GIVEN EXERCISE:
Leave out the pictures and restate the rest of the data exactly.

======== MATERIAL PROVIDED ========

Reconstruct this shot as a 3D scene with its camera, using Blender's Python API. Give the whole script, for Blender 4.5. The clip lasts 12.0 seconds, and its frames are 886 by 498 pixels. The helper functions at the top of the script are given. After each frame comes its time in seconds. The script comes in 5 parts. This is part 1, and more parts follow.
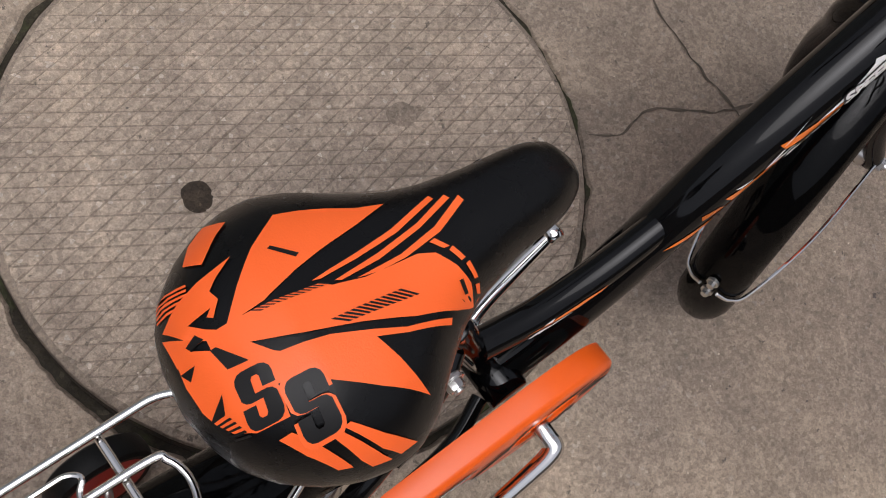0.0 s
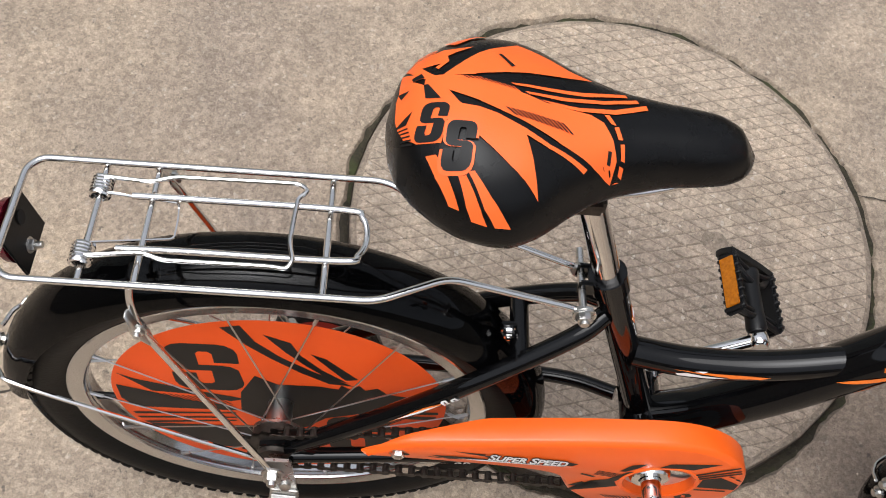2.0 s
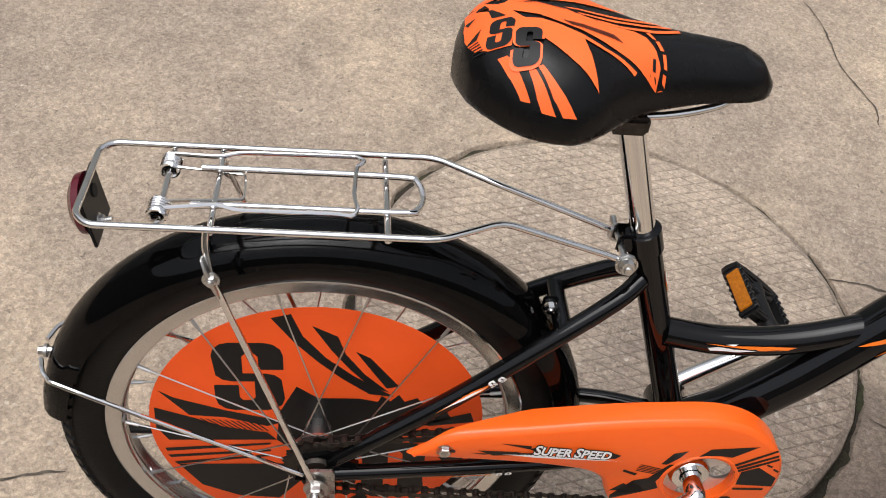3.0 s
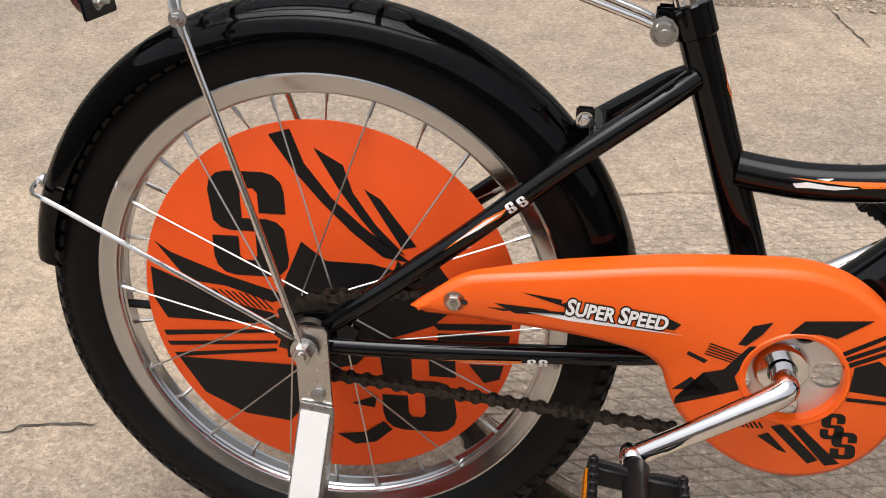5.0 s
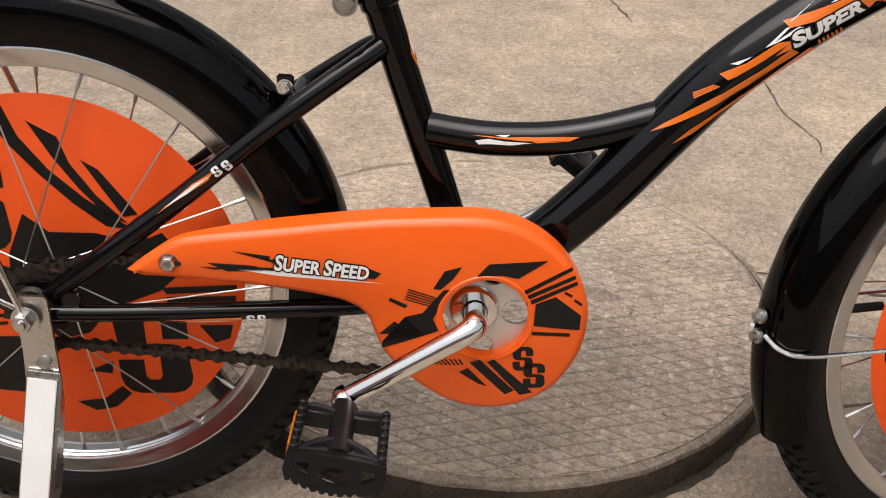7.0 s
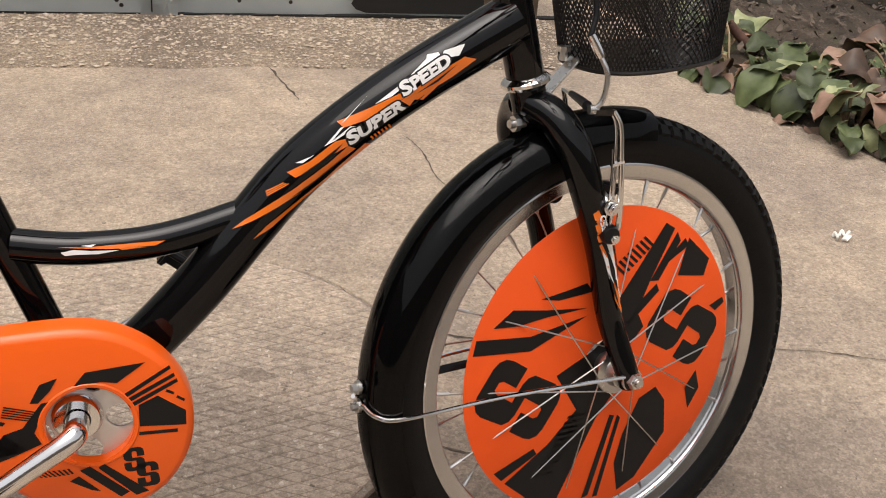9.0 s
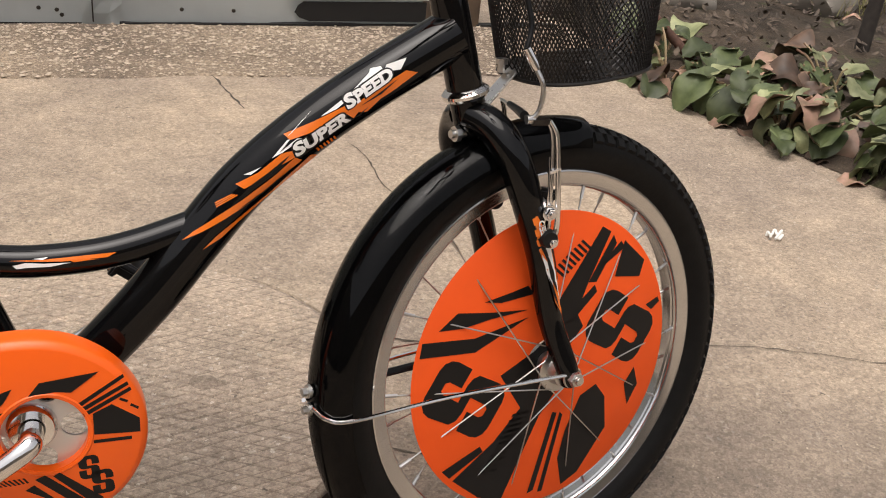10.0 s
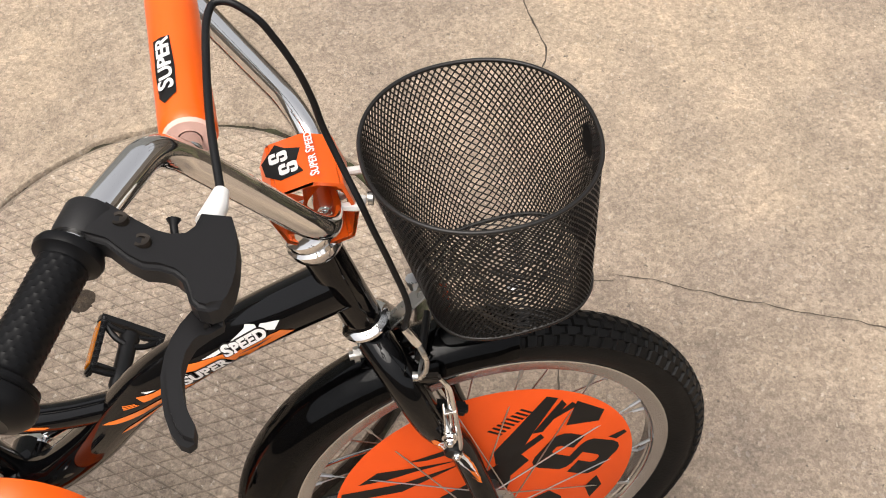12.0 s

========

EXPECTED OUTPUT:
Reconstruct this shot as a 3D scene with its camera, using Blender's Python API. Give the whole script, for Blender 4.5. The clip lasts 12.0 seconds, and its frames are 886 by 498 pixels. The helper functions at the top of the script are given. After each frame comes its time in seconds. The script comes in 5 parts. This is part 1, and more parts follow.
0.0 s
2.0 s
3.0 s
5.0 s
7.0 s
9.0 s
10.0 s
12.0 s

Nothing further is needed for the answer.